Nel XVIII libro (vv. 478-607) dell’Iliade Omero invita il lettore a poggiare il suo sguardo su un oggetto apparentemente di poco conto per lo svolgimento dell’azione narrativa: lo scudo dell’eroe Achille. Esso è stato forgiato, su invito della madre Teti, dal dio Efesto che ha sontuosamente immaginato uno scudo suddiviso in cinque cerchi concentrici che racchiudessero progressivamente macrocosmo e microcosmo: dall’universo con i suoi elementi fondativi alla quotidianità dei campi. La descrizione dei quadri è minuta e particolareggiata, come la vita degli uomini nel suo svolgersi regolato: tutto appare improntato a un più profondo kosmos: a un ordine che deve scacciare il possibile rischio del caos, simile a quello che sta per travolgere la città di Troia. Quando gli eroi termineranno di combattere, è a quell’ordine sociale che dovranno tornare.
La descrizione dello scudo non è quindi casuale: attraverso di essa l’aedo richiama il pubblico ai valori fondativi della società greca, i quali per degli uditori sono più facili da immaginare iconicamente che astrattamente. L’idea si fa immagine e l’immagine si fa parola: in questo percorso si delinea il primo esempio di ekphrasis della storia della letteratura occidentale. La pausa narrativa apre squarci all’immaginazione e al fingersi nel pensiero mondi ulteriori e significati reconditi.

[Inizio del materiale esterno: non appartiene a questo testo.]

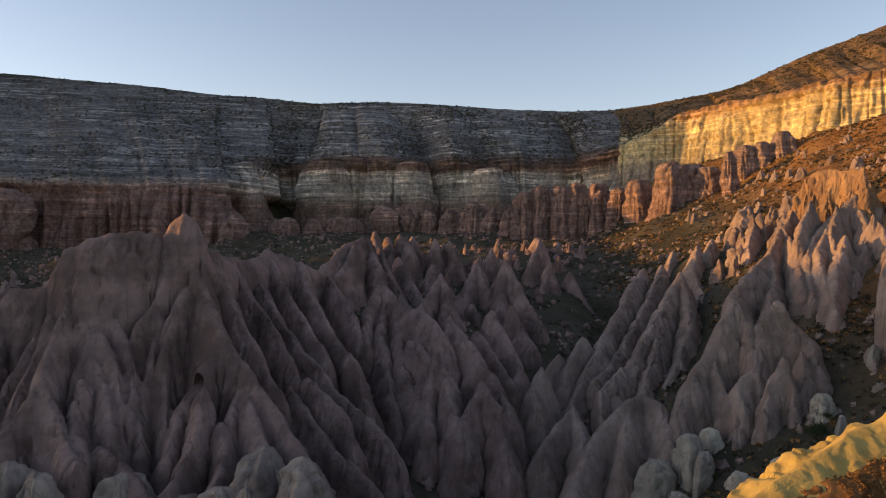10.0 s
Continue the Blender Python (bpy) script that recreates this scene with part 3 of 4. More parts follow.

L’ekphrasis ci spiega retoricamente ciò che nel mondo latino i poeti avrebbero inseguito come il sogno dell’ut pictura poesis: la poesia che si fa immagine parlante, per potere sopravvivere all’usura del tempo e continuare a richiamarci alla memoria il suo potenziale espressivo, intriso di colori e suoni capaci di parlare ai nostri sensi. La vista e l’udito sono eccitati e stimolati dall’ekphrasis a una attenzione più viva all’oggetto, alla persona, al luogo, al tempo della rappresentazione. Ed è per questo che gli scrittori, da Omero in poi, l’hanno inseguita dall’antichità fino alla contemporaneità: è un lungo catalogo nel quale possiamo annoverare Virgilio, Catullo, Ovidio, Marino, Keats, Auden, Zanzotto. Se non è possibile attraversare storicamente l’ekphrasis senza trascurarne qualche ripresa letteraria, è però possibile pensarla teoricamente e lasciarsi guidare da essa verso una riflessione sul rapporto fra parola e immagine.
Da questa ispirazione nasce una nuova rubrica di “Fillide” ad essa dedicata. Ekphrasis vuole evocare immagini e parole attraverso contributi teorici e narrativi, percorsi storici e foto-racconti in cui il tratto della penna sarà accompagnato da quello del disegno. La rubrica si aprirà agli scritti di studiosi e narratori contemporanei e prolungherà la sua attenzione al mondo della fotografia e della cartolina, che è caro alla rivista. Senza dimenticare i suoi temi fondativi: umorismo, comicità, rovesciamento.